Goal: Leave out the pictures and repeat the rest of the material exactly.

Information shown:
----------------
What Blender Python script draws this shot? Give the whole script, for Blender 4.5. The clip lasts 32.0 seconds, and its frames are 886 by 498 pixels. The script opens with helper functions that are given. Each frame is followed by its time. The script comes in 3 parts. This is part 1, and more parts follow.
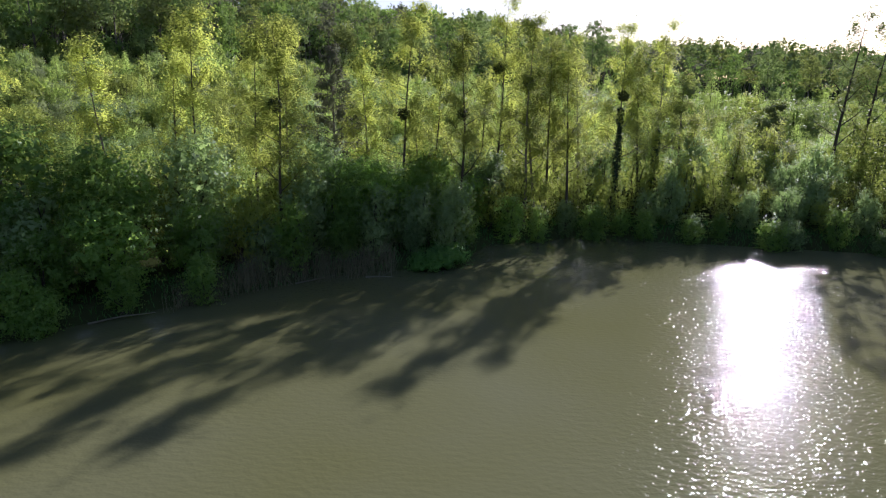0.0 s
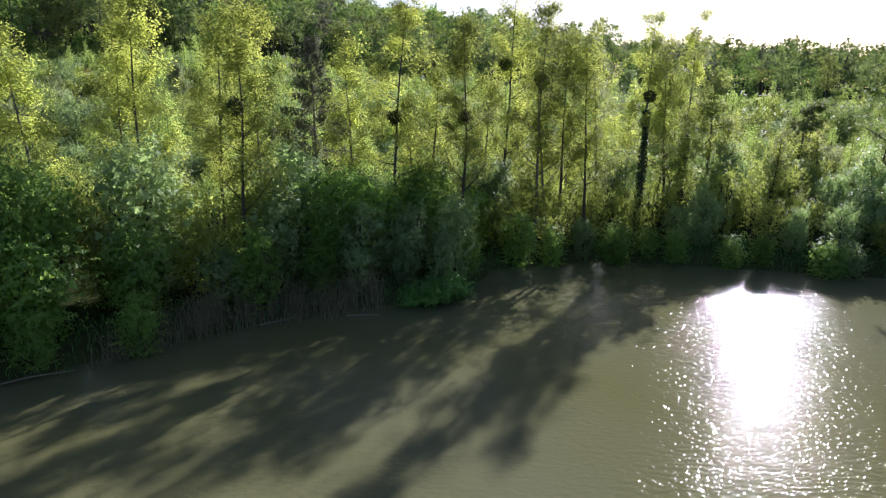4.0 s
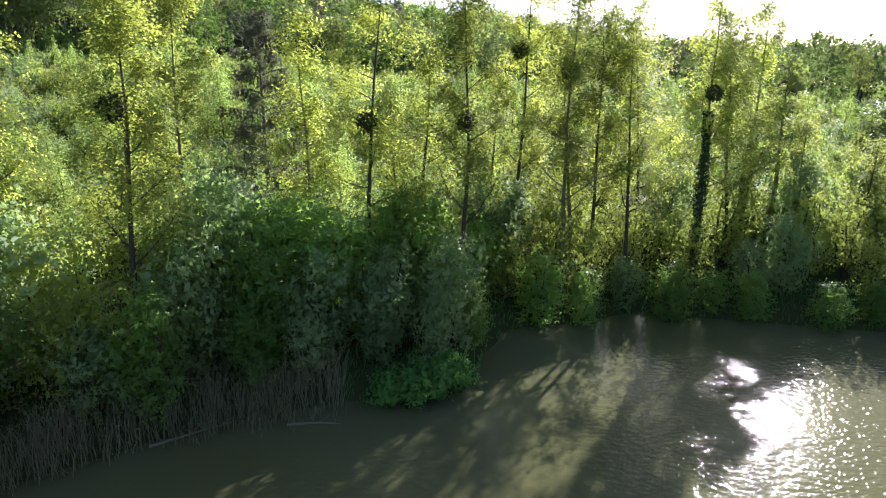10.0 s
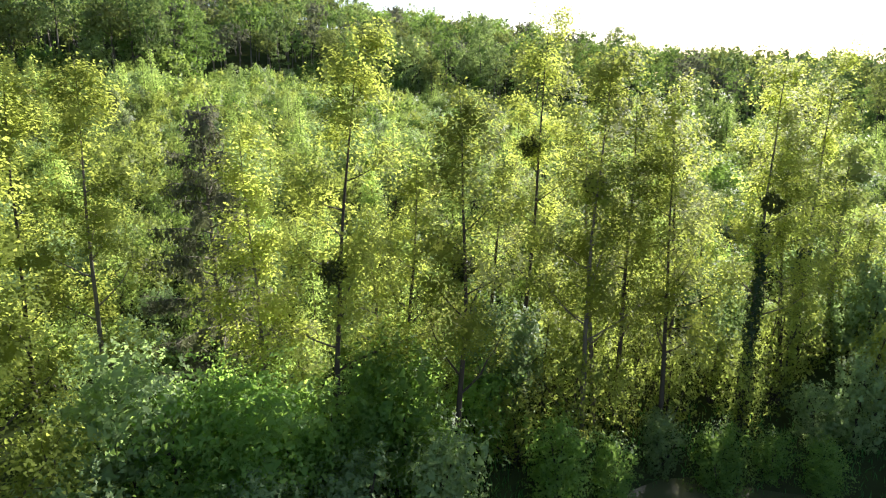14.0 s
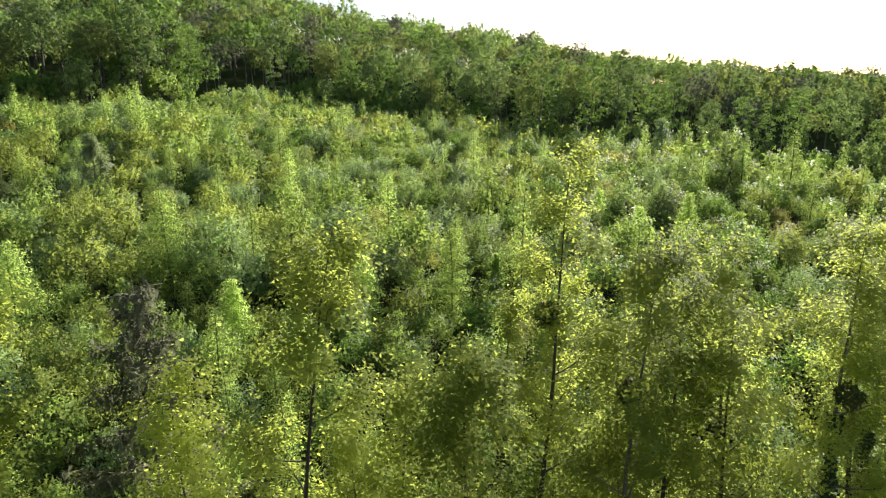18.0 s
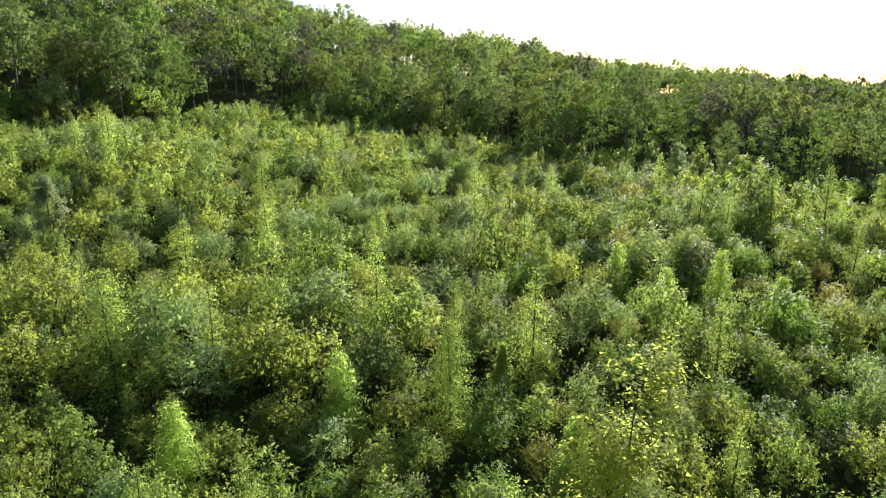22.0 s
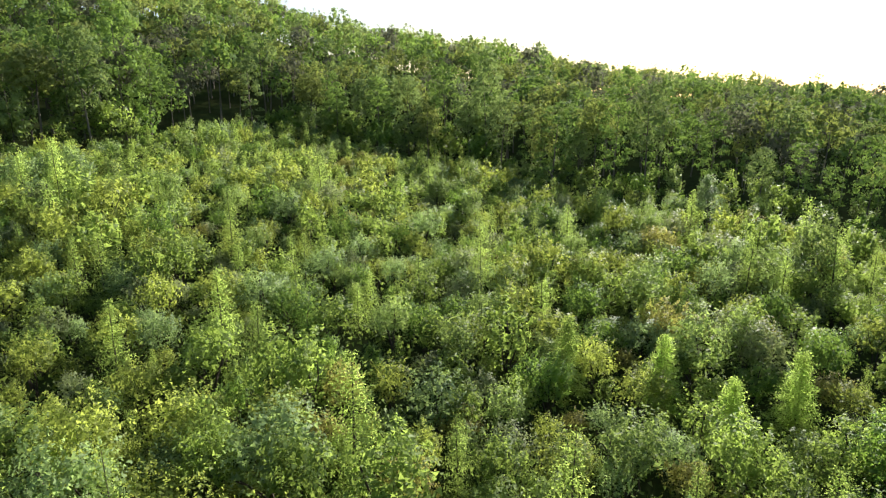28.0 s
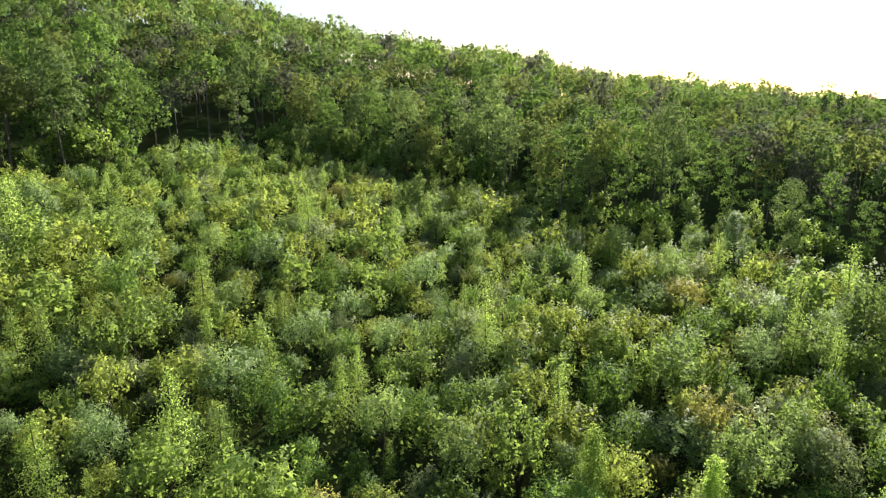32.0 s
----------------
Solution to this problem:
What Blender Python script draws this shot? Give the whole script, for Blender 4.5. The clip lasts 32.0 seconds, and its frames are 886 by 498 pixels. The script opens with helper functions that are given. Each frame is followed by its time. The script comes in 3 parts. This is part 1, and more parts follow.
0.0 s
4.0 s
10.0 s
14.0 s
18.0 s
22.0 s
28.0 s
32.0 s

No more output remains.